Na realidade brasileira, em especial a carioca, o rei diariamente se encontra exposto às mazelas diárias da realidade social, dentre as quais destacamos a pobreza, a falta de acesso aos bens públicos, além dos tantos direitos que o Estado nos garante constitucionalmente, mas que na prática são apenas contos. Mesmo diante disso preferem o recluso de seus palácios, como fizera o rei de Andersen, e por vezes se tornam outro personagem do conto: o falso alfaiate. 

Duas coisas me chamam atenção, caro leitor e caríssima leitora. Em primeiro lugar, o caminho percorrido pelos reis para chegarem até o trono, ou como preferirem, ao governo. Se antes eram instituídos pela linhagem real – ou qualquer outra forma de conquista de um principado – atualmente o caminho é mais fácil: o do consenso da maioria do povo. Reconheço que não é muito diferente de outros séculos, se pegarmos como exemplo a Renascença italiana, trazendo como exemplo um escrito do mal interpretado e lido Nicolau Maquiavel (1469-1527), que ao recomendar ao príncipe um método de auxílio para permanência no governo, afirma que “nenhuma fortaleza é capaz de resistir ao ódio do povo”, em sua obra mais conhecida, “O Príncipe” (1532). De fato, tendo o consenso e o amor do povo, sem esquecer a pitada de temor sempre necessária, o príncipe pode construir um império forte e nele residir, como forma de poder e centralidade. Inclusive, tenho a ligeira impressão que muitos de nossos representantes leram e têm como livro de cabeceira essa obra do autor florentino, porém preferem não dizer. Entendo.

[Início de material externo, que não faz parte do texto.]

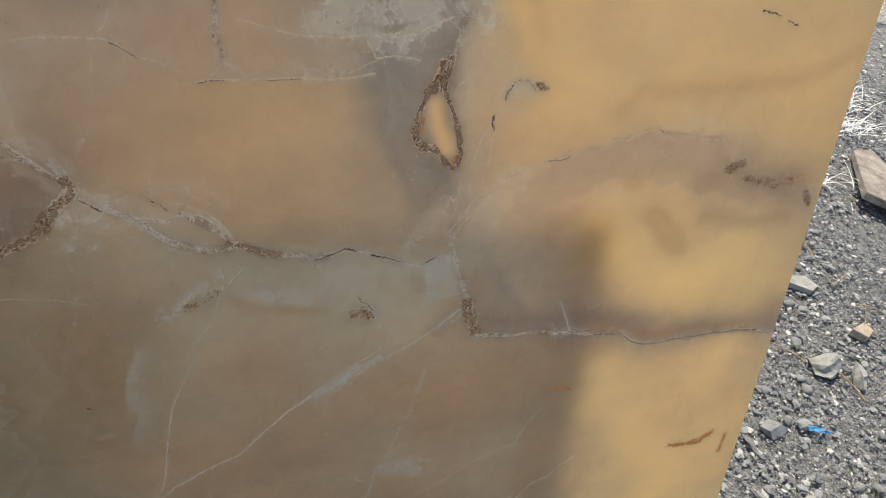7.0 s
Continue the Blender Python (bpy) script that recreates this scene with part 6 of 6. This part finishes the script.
rock("rock", ROCK, 0.085, 0.045, 0.045, 88, 1.345, -0.272, -20, "buff layered rock at the foot of the slab", sink=0.1)
rock("rock", PEBBLE, 0.065, 0.028, 0.02, 94, 1.61, -0.005, 100, "flat grey stone sliver on gravel")
rock("rock", CHIP, 0.06, 0.022, 0.02, 95, 1.536, -0.153, -50, "pale split sliver on gravel")
rock("rock", CHIP, 0.085, 0.045, 0.035, 89, 1.392, -0.248, -35, "pale split rock near the slab")
rock("rock", CHIP, 0.09, 0.06, 0.05, 90, 1.262, -0.300, 30, "white rock at the corner of the slab", sink=0.1)
rock("rock", PEBBLE, 0.08, 0.06, 0.04, 91, 1.514, -0.313, 0, "grey round rock among grass")
rock("rock", CHIP, 0.052, 0.048, 0.022, 92, 1.722, -0.236, 0, "round white pebble on gravel")
rock("rock", CHIP, 0.05, 0.042, 0.022, 93, 1.684, -0.205, 0, "round white pebble on gravel")


def plastic_scrap():
    bm = bmesh.new()
    grid = [[bm.verts.new((0.034 * (i / 5 - 0.5) * 2, 0.013 * (j / 3 - 0.5) * 2 * (1 - 0.14 * i), 0.012 + 0.006 * noise.noise(Vector((i * 0.9, j * 1.3, 2))))) for i in range(6)] for j in range(4)]
    for a, b in zip(grid, grid[1:]):
        for i in range(5):
            bm.faces.new((a[i], a[i + 1], b[i + 1], b[i]))
    bmesh.ops.solidify(bm, geom=bm.faces[:], thickness=0.001)
    ob = part("plastic_scrap", bm, BLUE)
    set_on(ob, 1.845, -0.012, -28, -0.012)
    return tagged(ob, "crumpled scrap of bright blue plastic on gravel", "litter")


plastic_scrap()
tube("pipe", [(0.98, -0.17, 0.004), (1.06, -0.225, 0.006), (1.115, -0.262, 0.008), (1.20, -0.315, 0.010)], 0.013, PIPE_BLUE, "blue plastic pipe under the slab", "pipe", sides=12)
_r = random.Random(9)
for k in range(9):
    x, y, a, ln = _r.uniform(1.9, 2.7), _r.uniform(-0.05, 0.9), _r.uniform(0, 3.1), _r.uniform(0.08, 0.22)
    z = float(ground_height(x, y)) + 0.018
    tube("twig", [(x, y, z), (x + ln * 0.5 * math.cos(a), y + ln * 0.5 * math.sin(a), z + 0.012), (x + ln * math.cos(a + 0.3), y + ln * math.sin(a + 0.3), z)], 0.003, TWIG, "thin dry twig lying on gravel", "twig", sides=4, taper=0.5)["group"] = "twigs on the gravel"


def fibre_tuft(x, y, n, size, seed, drop=0.0):
    r = random.Random(seed)
    bm = bmesh.new()
    for _ in range(n):
        a, ln = r.uniform(0, 6.28), size * r.uniform(0.4, 1.0)
        blade_bm(bm, (r.gauss(0, size * 0.35), r.gauss(0, size * 0.35), 0.01), ln * r.uniform(0.2, 0.5) + 0.01, ln, a, 0.007)
    ob = part("root_tuft", bm, FIBRE)
    set_on(ob, x, y)
    return tagged(ob, "tangle of bleached white fibres on the ground", "fibres", "white fibre tangles")


fibre_tuft(3.45, 1.85, 140, 0.22, 3)
fibre_tuft(3.25, 1.60, 110, 0.20, 4)
fibre_tuft(2.75, 1.15, 26, 0.22, 5)

# what the slab stands on
for k, (x, y, sx, sy, sz, tn) in enumerate(((0.70, -0.275, 0.33, 0.13, 0.045, -8), (0.275, -0.25, 0.125, 0.15, 0.040, 3), (-0.02, -0.24, 0.13, 0.16, 0.045, -4), (-0.46, -0.23, 0.15, 0.14, 0.04, 5), (-1.15, -0.22, 0.2, 0.15, 0.05, 0))):
    ob = part("paving_piece", block_bm(sx, sy, sz + 0.02, 0.004, 0.004, 2, k), PAVE)
    tagged(set_on(ob, x, y, tn, 0.02), "white stone paving piece propping the slab", "stone piece", "stone pieces under the slab")
soil = part("soil_bed", block_bm(2.66, 0.30, 0.03, 0.008, 0.016, 6, 3), SOIL)
tagged(soil, "dark damp soil under the slab", "soil", kind="structure").matrix_world = pose(-0.26, -0.15, 0.040, 0, 2.6, 0)
for k in range(26):
    x = -0.75 + 0.068 * k + _r.uniform(-0.03, 0.03)
    grass_tuft(x, -0.33 + _r.uniform(-0.04, 0.05), _r.randint(5, 11), _r.uniform(0.06, 0.12), 200 + k, 0.025)
for k in range(12):
    grass_tuft(1.62 + _r.uniform(-0.2, 0.35), -0.34 + _r.uniform(-0.10, 0.06), 9, 0.15, 300 + k, 0.04, LEAF if k % 2 else STRAW)

# ---- gravel, last ----


def scatter(n, seed, box, sizes, level, keep=None):
    """Stones over a stretch of ground as one set of verts and faces."""
    rng = np.random.default_rng(seed)
    shapes = [stone_shape(500 + k, 0.75, 0.34, level) for k in range(14)]
    vs, fs, at = [], [], 0
    for k in range(n):
        x, y = rng.uniform(box[0], box[1]), rng.uniform(box[2], box[3])
        if keep and not keep(x, y):
            continue
        v, f = shapes[k % 14]
        s = sizes[0] * (sizes[1] / sizes[0]) ** (rng.random() ** 8)
        a = rng.uniform(0, 6.28)
        ca, sa = math.cos(a), math.sin(a)
        w = v * (s * rng.uniform(0.8, 1.4), s * rng.uniform(0.7, 1.1), s * rng.uniform(0.6, 1.0))
        z = float(ground_height(x, y)) + s * 0.12
        vs.append(np.stack([w[:, 0] * ca - w[:, 1] * sa + x, w[:, 0] * sa + w[:, 1] * ca + y, w[:, 2] + z], 1))
        fs.append(f + at)
        at += len(v)
    return np.concatenate(vs), np.concatenate(fs)


def clear_of_slab(x, y):
    return x > 1.26 or y > 0.32


def gravel_object(name, label, *args):
    vs, fs = scatter(*args)
    d = bpy.data.meshes.new(name)
    d.from_pydata(vs.tolist(), [], fs.tolist())
    d.materials.append({"gravel_far": FAR_LOOSE, "grit": GRIT}.get(name, LOOSE))
    return tagged(new(name, d), label, "gravel", kind="stuff")


gravel_object("gravel", "loose grey and white gravel chips on the ground", 47000, 1, (1.24, 2.65, -0.62, 1.35), (0.005, 0.028), 1, clear_of_slab)
gravel_object("grit", "fine grey grit between the stones", 25000, 2, (1.2, 2.5, -0.75, 1.0), (0.003, 0.009), 1, clear_of_slab)
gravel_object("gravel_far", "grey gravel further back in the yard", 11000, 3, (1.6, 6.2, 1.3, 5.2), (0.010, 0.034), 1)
gravel_object("gravel_under", "small stones below the slab", 2600, 4, (-1.5, 1.36, -0.46, -0.14), (0.008, 0.034), 1)
gravel_object("gravel_mid", "grey gravel beside the stone offcut", 11000, 5, (2.6, 4.0, 0.3, 2.7), (0.009, 0.034), 1)
_shapes = []
for k in range(10):
    v, f = stone_shape(700 + k, 0.7, 0.26, 1)
    d = bpy.data.meshes.new("pebble")
    d.from_pydata(v.tolist(), [], f.tolist())
    d.materials.append(CHIP if k == 2 else PEBBLE)
    d.shade_smooth() if k % 3 == 0 else None
    _shapes.append(d)
for k in range(300):
    x, y = _r.uniform(1.30, 2.45), _r.uniform(-0.42, 0.85)
    s = 0.013 + 0.036 * _r.random() ** 3.0
    ob = new("pebble", _shapes[k % 10])
    ob.parent = ground
    ob.matrix_world = pose(x, y, float(ground_height(x, y)) + s * 0.2, _r.uniform(-20, 20), _r.uniform(-20, 20), _r.uniform(0, 360)) @ Matrix.Diagonal((s * 1.25, s, s, 1))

Em segundo lugar, se anteriormente o líder tinha a força brutal e sangrenta para intimidar o povo, e justamente era um dos medos que muitos tinham em desafiar os poderes públicos antigos, hoje o próprio povo se intimida e legitima a permanência desses líderes. O consenso da maioria se torna uma arma contra si. Faço mais uma vez menção ao autor florentino, que em seu Livro I dos “Discorsi” diz que “enganado por uma falsa aparência, o povo deseja sua própria ruína”. Acredito, inclusive, que essa falsa aparência seja como a do rei nu do conto dinamarquês, pois sabe-se o que está acontecendo, vê-se toda a nudez das falcatruas públicas, mas da mesma maneira afirma veementemente: “que vestes belas, meu rei!”. Diferentemente do conto, os reis atuais não estão preocupados com sua nudez exposta, muito menos com suas roupas reais invisíveis aos olhos “não sábios”, pois sabem que no final das contas tudo dependerá de um consenso, de uma interpretação, de uma transformação da realidade e dos fatos. O rei não mais entra no palácio para se esconder da nudez, pois não há vergonha, mas orgulho. Essa é a diferença crucial entre o rei do conto antigo para os reis atuais.

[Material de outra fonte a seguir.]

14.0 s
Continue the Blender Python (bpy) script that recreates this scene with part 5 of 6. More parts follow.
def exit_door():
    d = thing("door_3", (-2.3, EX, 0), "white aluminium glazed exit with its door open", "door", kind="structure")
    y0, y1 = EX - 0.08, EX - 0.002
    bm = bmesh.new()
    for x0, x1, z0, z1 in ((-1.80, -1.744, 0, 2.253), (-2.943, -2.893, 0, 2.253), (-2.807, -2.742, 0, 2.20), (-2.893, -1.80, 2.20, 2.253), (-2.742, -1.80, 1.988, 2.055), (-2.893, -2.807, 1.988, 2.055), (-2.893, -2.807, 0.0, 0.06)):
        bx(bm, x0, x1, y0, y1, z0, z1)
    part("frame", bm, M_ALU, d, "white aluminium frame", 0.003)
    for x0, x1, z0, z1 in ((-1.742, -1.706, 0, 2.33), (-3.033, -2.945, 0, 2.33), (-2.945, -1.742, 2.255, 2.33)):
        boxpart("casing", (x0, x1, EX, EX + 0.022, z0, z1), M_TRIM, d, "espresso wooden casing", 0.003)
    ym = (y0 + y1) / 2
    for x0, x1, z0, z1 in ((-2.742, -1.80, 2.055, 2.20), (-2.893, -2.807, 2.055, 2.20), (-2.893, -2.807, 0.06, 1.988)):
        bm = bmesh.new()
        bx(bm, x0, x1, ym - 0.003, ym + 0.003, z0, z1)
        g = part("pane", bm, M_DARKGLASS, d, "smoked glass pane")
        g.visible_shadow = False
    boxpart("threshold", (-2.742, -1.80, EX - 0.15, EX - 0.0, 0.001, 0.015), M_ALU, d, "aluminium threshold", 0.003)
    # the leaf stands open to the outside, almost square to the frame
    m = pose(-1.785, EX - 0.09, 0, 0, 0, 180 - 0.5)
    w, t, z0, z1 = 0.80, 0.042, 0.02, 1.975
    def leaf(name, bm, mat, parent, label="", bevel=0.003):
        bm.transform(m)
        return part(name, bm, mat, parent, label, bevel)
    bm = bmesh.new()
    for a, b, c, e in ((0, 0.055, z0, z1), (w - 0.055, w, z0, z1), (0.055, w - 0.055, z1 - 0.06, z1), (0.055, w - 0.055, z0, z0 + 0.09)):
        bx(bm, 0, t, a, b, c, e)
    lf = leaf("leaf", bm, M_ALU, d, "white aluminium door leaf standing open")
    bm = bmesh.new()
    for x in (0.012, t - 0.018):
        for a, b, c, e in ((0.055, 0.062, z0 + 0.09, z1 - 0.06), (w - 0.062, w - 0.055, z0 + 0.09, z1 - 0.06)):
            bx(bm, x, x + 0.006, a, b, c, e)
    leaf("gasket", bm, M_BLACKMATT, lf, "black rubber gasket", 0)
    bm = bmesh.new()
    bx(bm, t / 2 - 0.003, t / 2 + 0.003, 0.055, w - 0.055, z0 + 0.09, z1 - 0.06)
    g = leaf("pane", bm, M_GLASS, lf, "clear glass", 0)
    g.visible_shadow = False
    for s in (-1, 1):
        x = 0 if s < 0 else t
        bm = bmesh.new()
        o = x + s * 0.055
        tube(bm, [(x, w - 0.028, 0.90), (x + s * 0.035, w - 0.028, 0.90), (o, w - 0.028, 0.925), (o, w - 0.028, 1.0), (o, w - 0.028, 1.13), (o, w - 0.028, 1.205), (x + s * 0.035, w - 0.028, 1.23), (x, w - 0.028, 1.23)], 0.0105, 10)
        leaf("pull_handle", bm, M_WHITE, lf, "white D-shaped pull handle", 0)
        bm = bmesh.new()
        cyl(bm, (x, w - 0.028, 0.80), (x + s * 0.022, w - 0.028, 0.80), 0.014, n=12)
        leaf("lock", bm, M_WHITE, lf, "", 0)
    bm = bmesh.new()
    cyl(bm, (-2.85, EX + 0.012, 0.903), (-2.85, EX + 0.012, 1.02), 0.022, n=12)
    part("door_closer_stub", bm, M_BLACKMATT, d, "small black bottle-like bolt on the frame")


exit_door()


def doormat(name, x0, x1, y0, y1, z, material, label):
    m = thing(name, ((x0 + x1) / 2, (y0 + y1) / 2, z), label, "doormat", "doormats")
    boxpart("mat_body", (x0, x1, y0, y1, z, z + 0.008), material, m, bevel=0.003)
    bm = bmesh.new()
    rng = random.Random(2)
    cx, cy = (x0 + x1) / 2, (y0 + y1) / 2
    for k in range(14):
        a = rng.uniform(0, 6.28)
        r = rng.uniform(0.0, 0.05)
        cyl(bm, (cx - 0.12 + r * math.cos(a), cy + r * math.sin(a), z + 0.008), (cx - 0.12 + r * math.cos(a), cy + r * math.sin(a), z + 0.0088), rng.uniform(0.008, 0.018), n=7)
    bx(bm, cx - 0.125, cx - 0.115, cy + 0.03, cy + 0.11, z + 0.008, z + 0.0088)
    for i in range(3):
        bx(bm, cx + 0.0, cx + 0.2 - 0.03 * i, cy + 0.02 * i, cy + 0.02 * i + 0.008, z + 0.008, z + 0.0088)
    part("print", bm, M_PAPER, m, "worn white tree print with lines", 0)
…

Uma afirmação interessante que retomo da apresentação da obra de Calligaris, que serve como norteador das relações públicas de modo geral, é aquela que “o indivíduo contemporâneo depende do olhar dos outros, pois não tem essência: como uma cebola, é feito de mil cascas sobrepostas, sem caroço central”.  Isso mostra o quanto somos movidos pela aparência nas relações, e quanto buscamos ser aprovados e reconhecidos nos olhares dos outros. É uma busca contínua pelo reconhecimento de si, mas que o caminho percorrido passa pela aprovação do outro. Contraditoriamente, busca-se o reconhecimento dos valores político – no caso dos representantes – pelo caminho da aprovação dos outros, da maioria, mas sem preocupação com a nudez exposta, visto que atualmente são algumas dessas peculiaridades que os tornam atrativos. Isso fica explícito na política atual, onde a maioria têm acesso à informação e mesmo diante dela escolhem elogiar a veste imaginária do rei.

Se no conto o povo teve medo em afirmar o que se passava com o rei, seja por não “ser considerado sábio o suficiente aos olhos dos outros” para ver a roupa do rei, ou pelos nobres e corte por mera conivência social e status, que somente após o grito sincero da criança a cena pitoresca foi desmascarada, hoje não há mais medo. Não há mais nada a esconder, está tudo à mostra. Não há a desculpa da roupa régia de mentirinha, ou da suposta sapiência em jogo. Hoje se escolhe e se elege sabendo da nudez, que nem na melhor das hipóteses pode ser coberta. O povo, no fundo, olha pro rei e afirma com alívio: estamos nus!